- _THE REQUEST_: Show all lines from the data that include the word "follow".

- _DATA LISTING_:
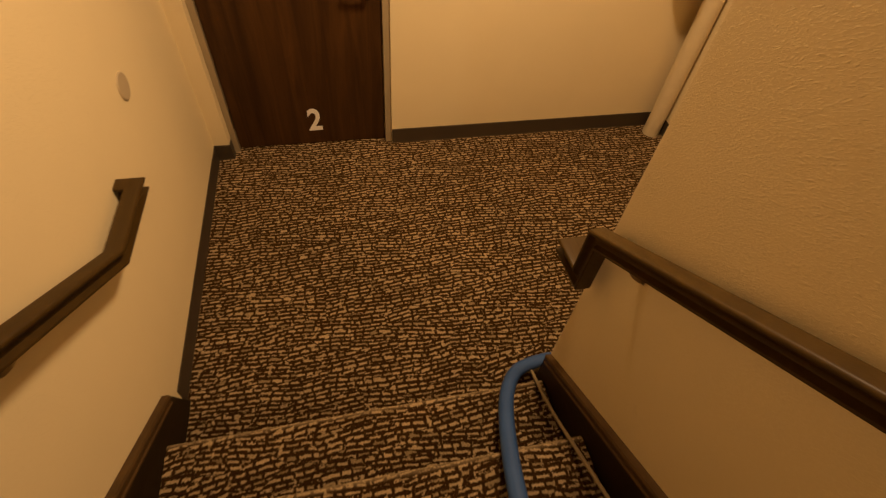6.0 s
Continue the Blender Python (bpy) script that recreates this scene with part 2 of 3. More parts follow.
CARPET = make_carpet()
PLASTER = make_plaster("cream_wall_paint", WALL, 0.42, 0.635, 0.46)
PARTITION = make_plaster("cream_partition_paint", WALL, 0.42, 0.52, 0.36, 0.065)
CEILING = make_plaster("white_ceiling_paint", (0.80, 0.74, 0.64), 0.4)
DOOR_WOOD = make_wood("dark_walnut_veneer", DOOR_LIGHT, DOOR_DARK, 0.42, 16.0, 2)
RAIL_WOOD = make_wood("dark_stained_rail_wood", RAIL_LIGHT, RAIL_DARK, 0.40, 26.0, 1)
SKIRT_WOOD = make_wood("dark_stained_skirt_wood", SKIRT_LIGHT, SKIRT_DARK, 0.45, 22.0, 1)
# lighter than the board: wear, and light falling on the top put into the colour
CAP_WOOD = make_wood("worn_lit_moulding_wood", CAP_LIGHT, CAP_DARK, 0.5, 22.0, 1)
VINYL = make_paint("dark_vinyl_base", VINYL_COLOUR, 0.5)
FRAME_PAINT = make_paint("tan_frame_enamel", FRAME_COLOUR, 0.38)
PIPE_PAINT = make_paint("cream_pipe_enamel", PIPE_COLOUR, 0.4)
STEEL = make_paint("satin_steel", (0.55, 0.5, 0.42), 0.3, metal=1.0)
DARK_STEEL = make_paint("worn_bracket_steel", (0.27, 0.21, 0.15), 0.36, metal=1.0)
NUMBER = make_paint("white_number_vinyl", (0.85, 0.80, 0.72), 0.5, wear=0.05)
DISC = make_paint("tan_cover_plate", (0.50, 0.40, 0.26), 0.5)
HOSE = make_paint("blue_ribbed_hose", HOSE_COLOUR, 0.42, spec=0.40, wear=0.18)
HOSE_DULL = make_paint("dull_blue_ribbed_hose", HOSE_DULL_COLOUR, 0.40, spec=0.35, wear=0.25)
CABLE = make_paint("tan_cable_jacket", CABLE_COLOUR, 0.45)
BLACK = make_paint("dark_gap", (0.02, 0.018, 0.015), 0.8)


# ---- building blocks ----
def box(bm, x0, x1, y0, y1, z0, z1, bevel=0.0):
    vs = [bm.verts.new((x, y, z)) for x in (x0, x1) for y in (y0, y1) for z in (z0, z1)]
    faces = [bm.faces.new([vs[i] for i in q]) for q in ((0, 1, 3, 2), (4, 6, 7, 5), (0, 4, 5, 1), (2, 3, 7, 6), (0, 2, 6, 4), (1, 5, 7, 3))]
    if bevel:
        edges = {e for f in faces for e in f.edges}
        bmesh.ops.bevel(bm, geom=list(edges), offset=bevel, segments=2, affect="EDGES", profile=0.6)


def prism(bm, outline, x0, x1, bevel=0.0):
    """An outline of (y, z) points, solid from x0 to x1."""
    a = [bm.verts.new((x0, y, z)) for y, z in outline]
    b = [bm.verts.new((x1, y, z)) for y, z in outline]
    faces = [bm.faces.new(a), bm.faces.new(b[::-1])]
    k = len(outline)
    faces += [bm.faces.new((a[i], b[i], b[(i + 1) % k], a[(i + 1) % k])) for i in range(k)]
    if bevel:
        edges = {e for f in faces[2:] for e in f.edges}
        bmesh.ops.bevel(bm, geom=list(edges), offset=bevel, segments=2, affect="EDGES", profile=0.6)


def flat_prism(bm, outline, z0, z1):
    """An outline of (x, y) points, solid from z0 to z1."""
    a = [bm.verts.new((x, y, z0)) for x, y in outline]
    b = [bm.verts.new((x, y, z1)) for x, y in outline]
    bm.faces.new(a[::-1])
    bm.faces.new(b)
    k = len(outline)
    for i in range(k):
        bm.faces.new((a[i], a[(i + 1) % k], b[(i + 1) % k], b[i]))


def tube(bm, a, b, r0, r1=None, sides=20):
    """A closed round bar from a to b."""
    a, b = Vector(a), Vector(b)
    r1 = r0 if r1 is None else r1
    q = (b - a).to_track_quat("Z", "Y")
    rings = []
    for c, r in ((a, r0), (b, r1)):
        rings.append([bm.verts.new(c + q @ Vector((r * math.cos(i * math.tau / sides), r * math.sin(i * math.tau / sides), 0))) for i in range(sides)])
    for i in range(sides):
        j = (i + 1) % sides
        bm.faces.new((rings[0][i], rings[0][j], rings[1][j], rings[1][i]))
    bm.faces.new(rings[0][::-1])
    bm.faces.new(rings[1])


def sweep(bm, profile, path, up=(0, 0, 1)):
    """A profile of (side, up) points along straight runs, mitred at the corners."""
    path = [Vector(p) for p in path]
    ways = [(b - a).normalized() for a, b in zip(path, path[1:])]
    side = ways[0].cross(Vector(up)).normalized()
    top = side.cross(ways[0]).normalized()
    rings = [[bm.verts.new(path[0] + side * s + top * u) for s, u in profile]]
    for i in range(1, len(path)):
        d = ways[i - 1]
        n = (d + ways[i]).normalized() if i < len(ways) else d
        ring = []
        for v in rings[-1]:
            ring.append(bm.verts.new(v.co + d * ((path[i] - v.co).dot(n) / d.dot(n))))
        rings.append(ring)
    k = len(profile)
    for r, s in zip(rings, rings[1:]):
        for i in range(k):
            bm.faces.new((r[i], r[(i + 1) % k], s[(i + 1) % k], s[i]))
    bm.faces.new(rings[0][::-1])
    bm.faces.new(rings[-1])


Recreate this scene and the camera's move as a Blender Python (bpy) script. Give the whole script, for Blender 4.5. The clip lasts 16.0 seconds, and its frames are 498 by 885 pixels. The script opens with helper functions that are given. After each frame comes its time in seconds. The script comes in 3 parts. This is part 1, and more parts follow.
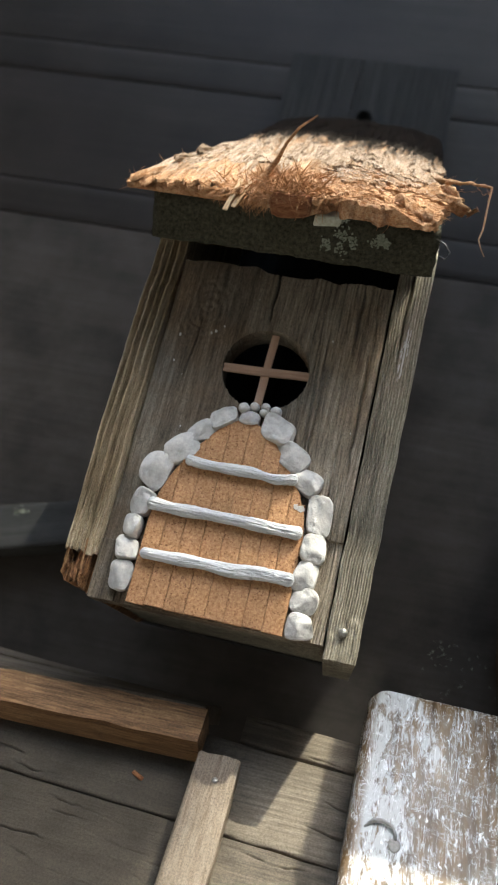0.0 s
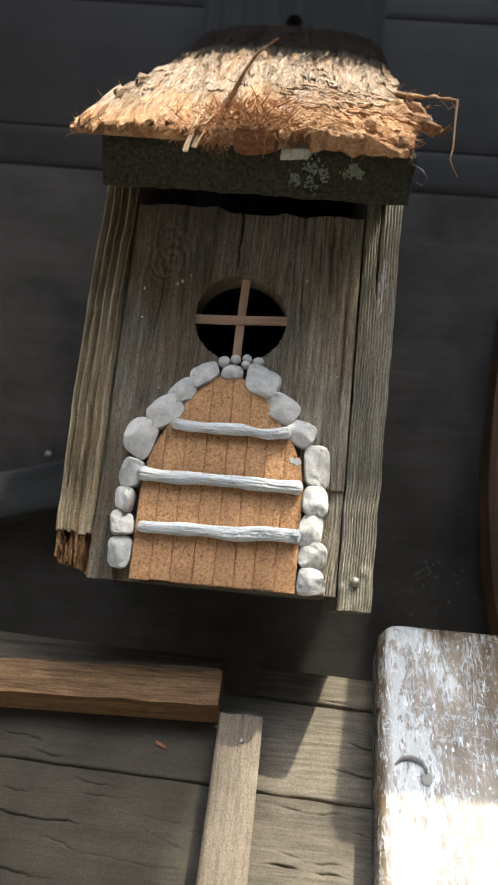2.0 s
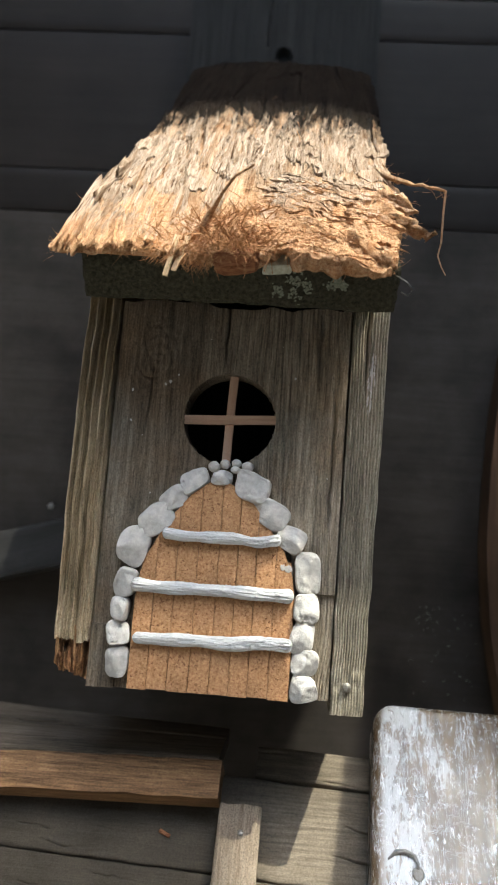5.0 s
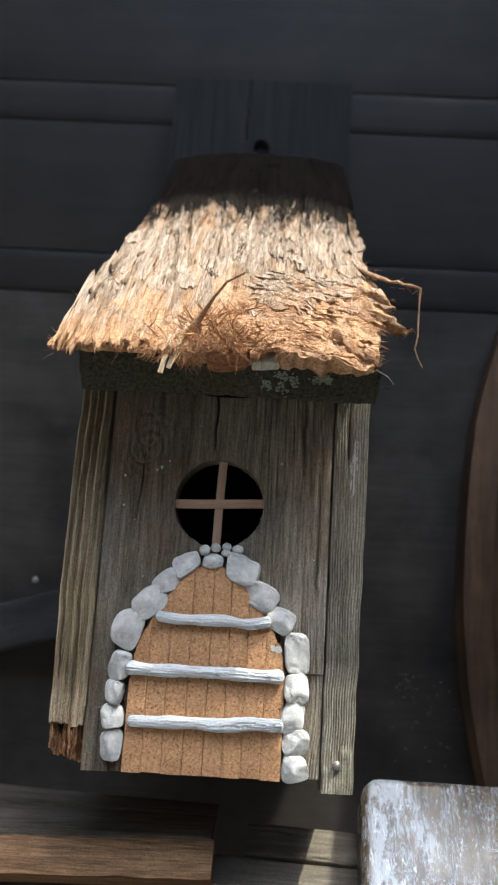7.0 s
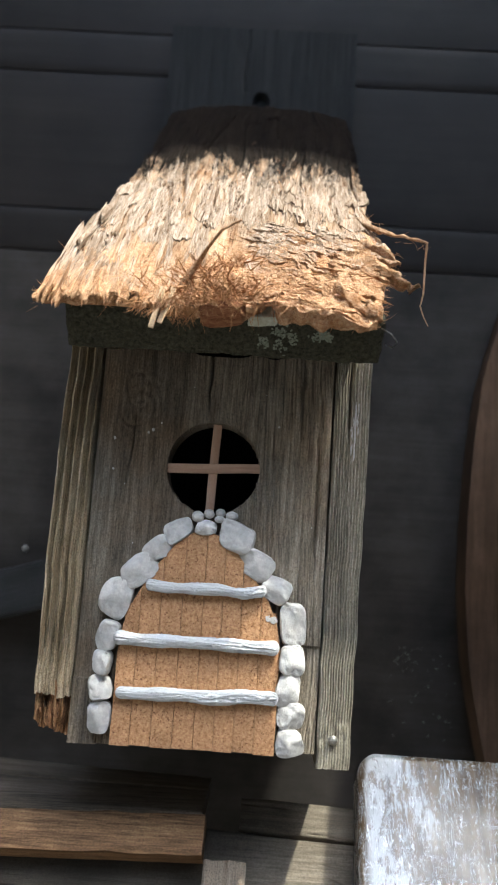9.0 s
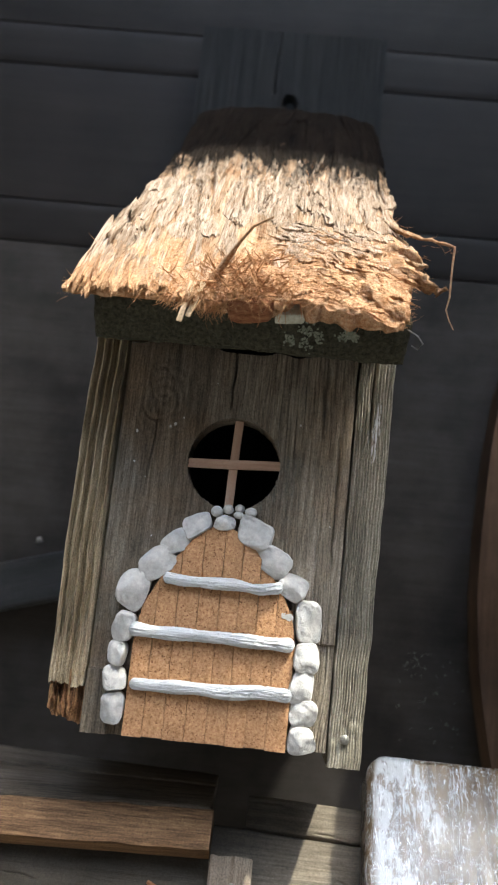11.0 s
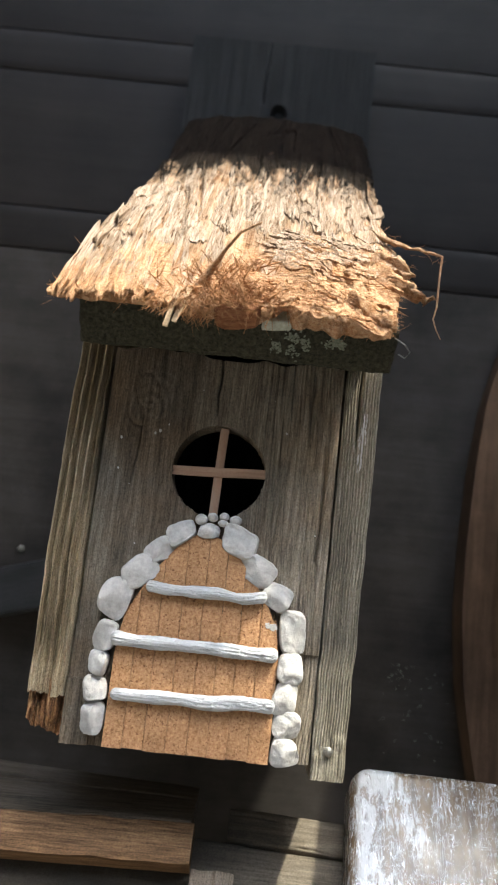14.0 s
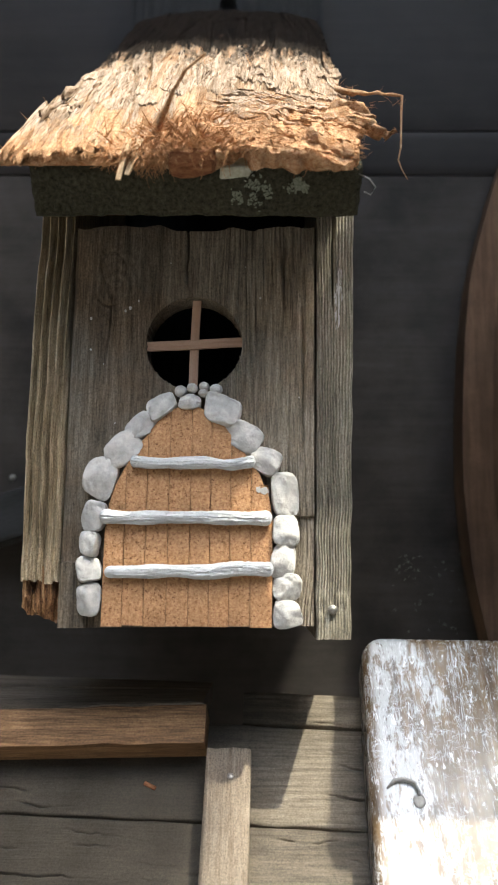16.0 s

- _PROBLEM SOLUTION_:
Continue the Blender Python (bpy) script that recreates this scene with part 2 of 3. More parts follow.
Recreate this scene and the camera's move as a Blender Python (bpy) script. Give the whole script, for Blender 4.5. The clip lasts 16.0 seconds, and its frames are 498 by 885 pixels. The script opens with helper functions that are given. After each frame comes its time in seconds. The script comes in 3 parts. This is part 1, and more parts follow.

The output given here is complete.